MACTAS: Self-Attention-Based Module for Inter-Agent Communication in Multi-Agent Reinforcement Learning
This work addresses communication bottlenecks in MARL for tasks like collective execution, though it is incremental as it builds on existing decomposition methods.
The paper tackles the problem of complex and non-differentiable communication protocols in multi-agent reinforcement learning by introducing a self-attention-based module that is fully differentiable and integrates with existing methods, achieving state-of-the-art performance on SMAC and SMACv2 benchmarks.

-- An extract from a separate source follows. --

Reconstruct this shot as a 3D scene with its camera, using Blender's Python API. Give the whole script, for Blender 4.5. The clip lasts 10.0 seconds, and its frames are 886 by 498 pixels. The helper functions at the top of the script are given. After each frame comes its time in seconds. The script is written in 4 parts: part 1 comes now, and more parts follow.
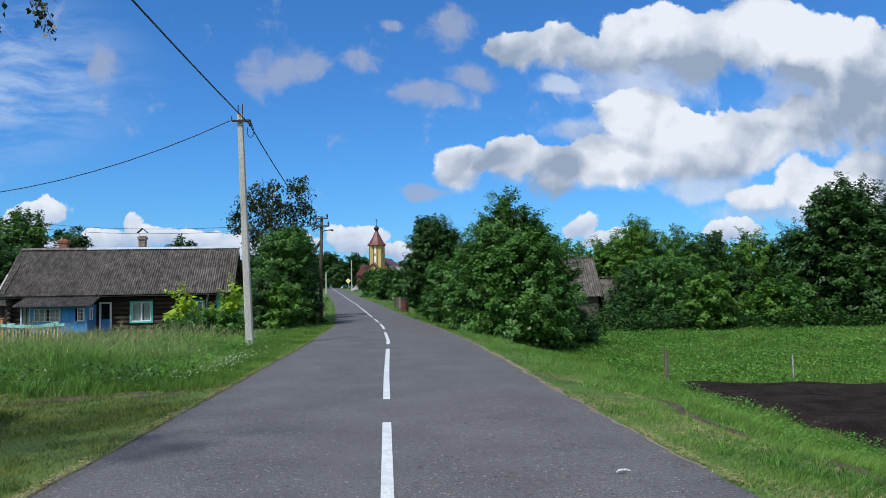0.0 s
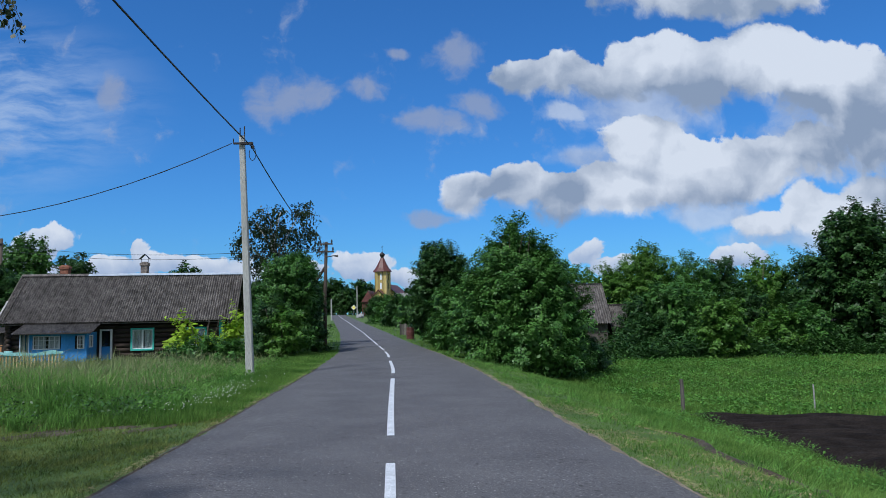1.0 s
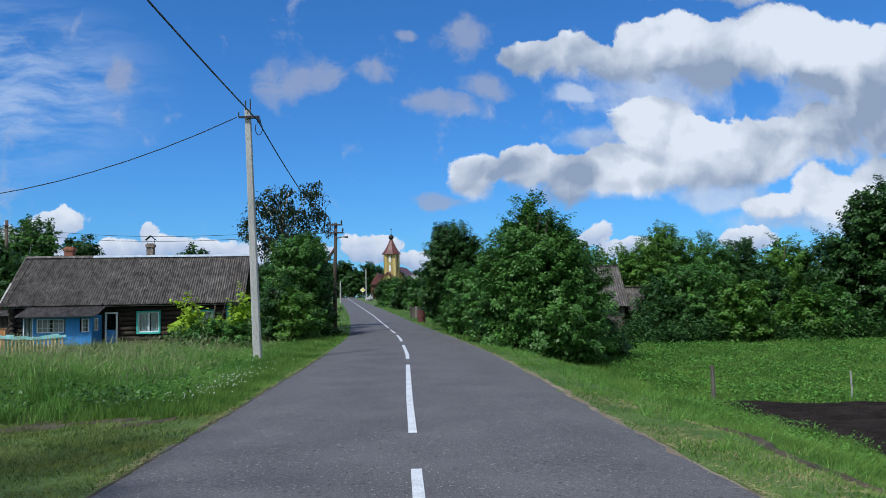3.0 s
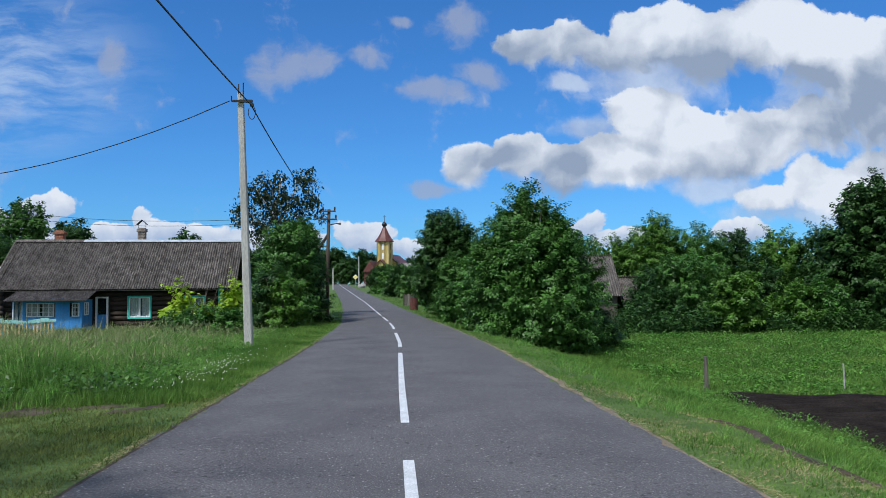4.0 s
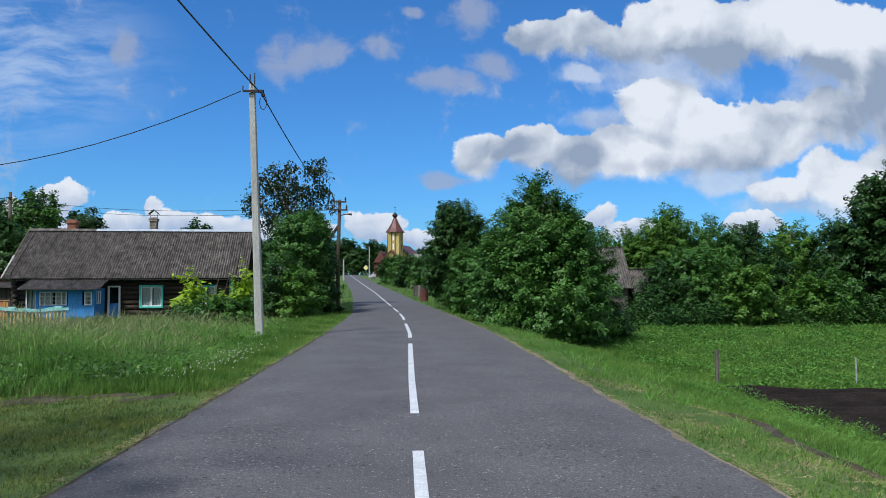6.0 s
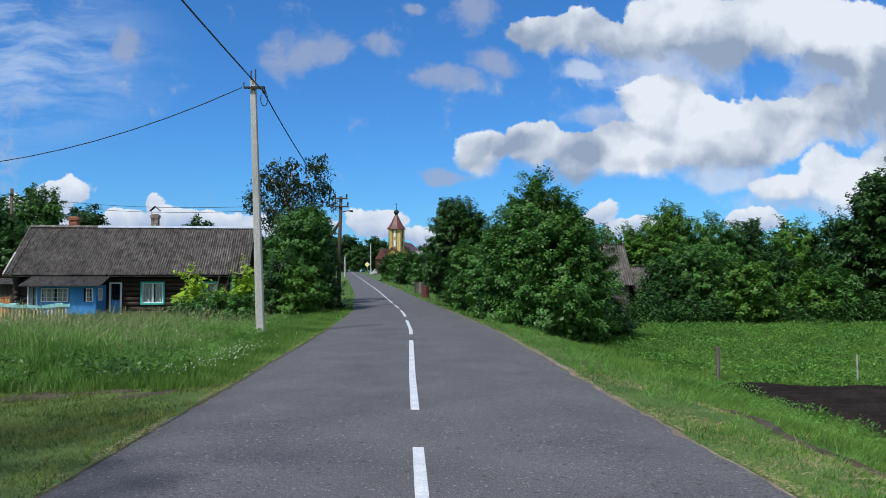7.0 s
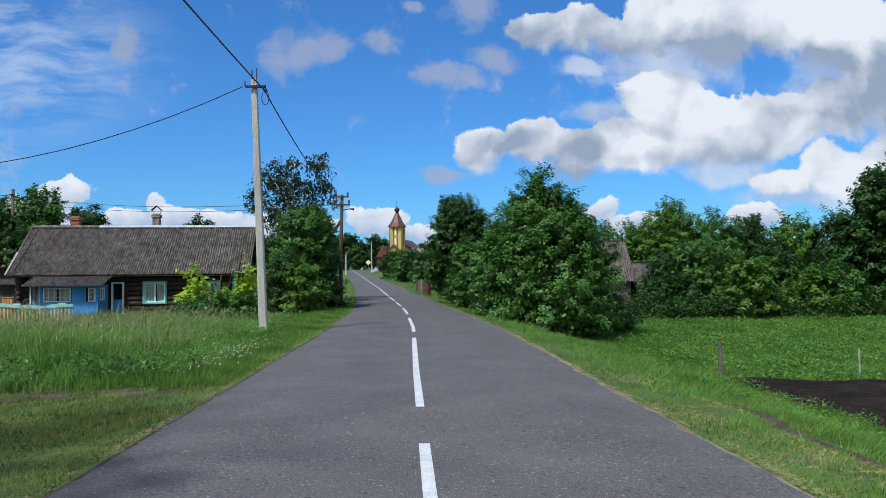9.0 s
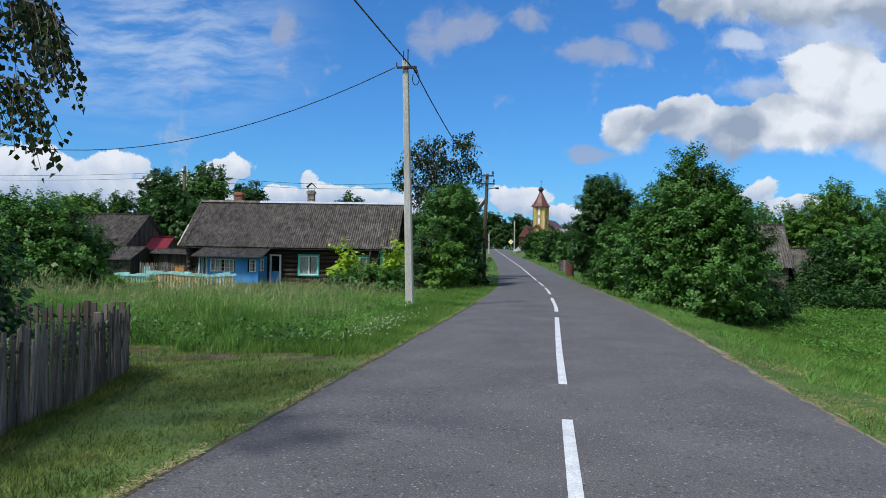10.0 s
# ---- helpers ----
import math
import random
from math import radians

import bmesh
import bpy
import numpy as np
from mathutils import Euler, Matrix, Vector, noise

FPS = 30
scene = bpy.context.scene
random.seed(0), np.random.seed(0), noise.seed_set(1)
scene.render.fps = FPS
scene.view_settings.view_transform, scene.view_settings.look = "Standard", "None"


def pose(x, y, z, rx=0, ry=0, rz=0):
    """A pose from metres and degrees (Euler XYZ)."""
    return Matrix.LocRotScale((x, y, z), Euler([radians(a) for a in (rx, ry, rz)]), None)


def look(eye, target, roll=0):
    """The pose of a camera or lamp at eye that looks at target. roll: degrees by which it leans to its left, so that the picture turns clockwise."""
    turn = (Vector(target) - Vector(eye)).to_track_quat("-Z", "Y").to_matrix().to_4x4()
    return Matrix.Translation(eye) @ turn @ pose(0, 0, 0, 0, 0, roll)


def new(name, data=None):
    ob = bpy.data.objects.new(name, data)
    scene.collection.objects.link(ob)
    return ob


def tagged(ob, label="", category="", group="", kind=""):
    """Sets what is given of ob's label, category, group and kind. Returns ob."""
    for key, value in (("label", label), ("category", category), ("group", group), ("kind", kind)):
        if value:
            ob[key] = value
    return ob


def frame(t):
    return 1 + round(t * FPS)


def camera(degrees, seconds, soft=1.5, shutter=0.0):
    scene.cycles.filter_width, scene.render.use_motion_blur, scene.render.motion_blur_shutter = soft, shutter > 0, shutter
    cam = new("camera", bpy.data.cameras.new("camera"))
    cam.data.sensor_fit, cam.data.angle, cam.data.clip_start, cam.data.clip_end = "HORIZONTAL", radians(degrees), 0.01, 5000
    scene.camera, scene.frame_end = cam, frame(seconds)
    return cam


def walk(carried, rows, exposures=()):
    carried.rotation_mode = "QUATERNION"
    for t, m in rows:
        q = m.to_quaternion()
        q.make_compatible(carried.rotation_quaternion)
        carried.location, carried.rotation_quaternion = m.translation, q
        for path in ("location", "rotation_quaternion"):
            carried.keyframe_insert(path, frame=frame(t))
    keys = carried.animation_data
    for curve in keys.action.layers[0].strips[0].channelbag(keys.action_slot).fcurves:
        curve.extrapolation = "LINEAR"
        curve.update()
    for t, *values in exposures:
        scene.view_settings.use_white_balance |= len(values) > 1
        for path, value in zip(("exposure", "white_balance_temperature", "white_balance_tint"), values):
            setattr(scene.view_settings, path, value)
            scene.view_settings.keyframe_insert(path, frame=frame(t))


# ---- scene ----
cam = camera(58.7, 10.0, soft=0.55)
PATH = [
    (0, (-0.053, -1.826, 1.564), (0.108, 0.365, 1.682), -1.1),
    (0.5, (-0.054, -1.438, 1.553), (0.111, 0.749, 1.724), -1.2),
    (1, (-0.032, -1.079, 1.582), (0.114, 1.108, 1.774), -1.1),
    (1.5, (-0.076, -0.707, 1.573), (0.063, 1.480, 1.766), -1.0),
    (2, (-0.075, -0.403, 1.572), (0.040, 1.786, 1.751), -1.0),
    (2.5, (-0.079, -0.113, 1.585), (0.015, 2.079, 1.741), -0.9),
    (3, (-0.194, 0.150, 1.596), (-0.072, 2.341, 1.740), -1.1),
    (4.5, (-0.205, 0.337, 1.602), (-0.065, 2.530, 1.698), -0.3),
    (5, (-0.204, 0.353, 1.596), (-0.075, 2.548, 1.687), -0.2),
    (5.5, (-0.207, 0.339, 1.603), (-0.090, 2.534, 1.693), -0.2),
    (7, (-0.194, 0.343, 1.598), (-0.086, 2.540, 1.675), -0.1),
    (7.5, (-0.190, 0.317, 1.605), (-0.083, 2.512, 1.691), -0.2),
    (8, (-0.187, 0.298, 1.608), (-0.078, 2.494, 1.694), -0.4),
    (8.5, (-0.195, 0.289, 1.607), (-0.089, 2.486, 1.680), -0.6),
    (9, (-0.233, 0.312, 1.595), (-0.127, 2.509, 1.665), -0.5),
    (9.5, (-0.274, 0.260, 1.586), (-0.264, 2.458, 1.649), -0.0),
    (10, (-0.275, 0.158, 1.573), (-0.565, 2.339, 1.584), 1.0),
]
walk(cam, [(t, look(eye, target, roll)) for t, eye, target, roll in PATH], exposures=[(0, -0.05, 6150, 9), (0.5, -0.26, 5900, 9), (1.0, -0.31, 5780, 9), (2.0, -0.29, 5800, 9), (3.0, -0.17, 5900, 9), (4.5, -0.14, 6050, 9), (7.5, -0.08, 6100, 9), (9.0, -0.06, 6150, 9), (10, -0.08, 6200, 9)])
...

Communication is essential for the collective execution of complex tasks by human agents, motivating interest in communication mechanisms for multi-agent reinforcement learning (MARL). However, existing communication protocols in MARL are often complex and non-differentiable. In this work, we introduce a self-attention-based communication module that exchanges information between the agents in MARL. Our proposed approach is fully differentiable, allowing agents to learn to generate messages in a reward-driven manner. The module can be seamlessly integrated with any action-value function decomposition method and can be viewed as an extension of such decompositions. Notably, it includes a fixed number of trainable parameters, independent of the number of agents. Experimental results on the SMAC and SMACv2 benchmarks demonstrate the effectiveness of our approach, which achieves state-of-the-art performance on a number of maps.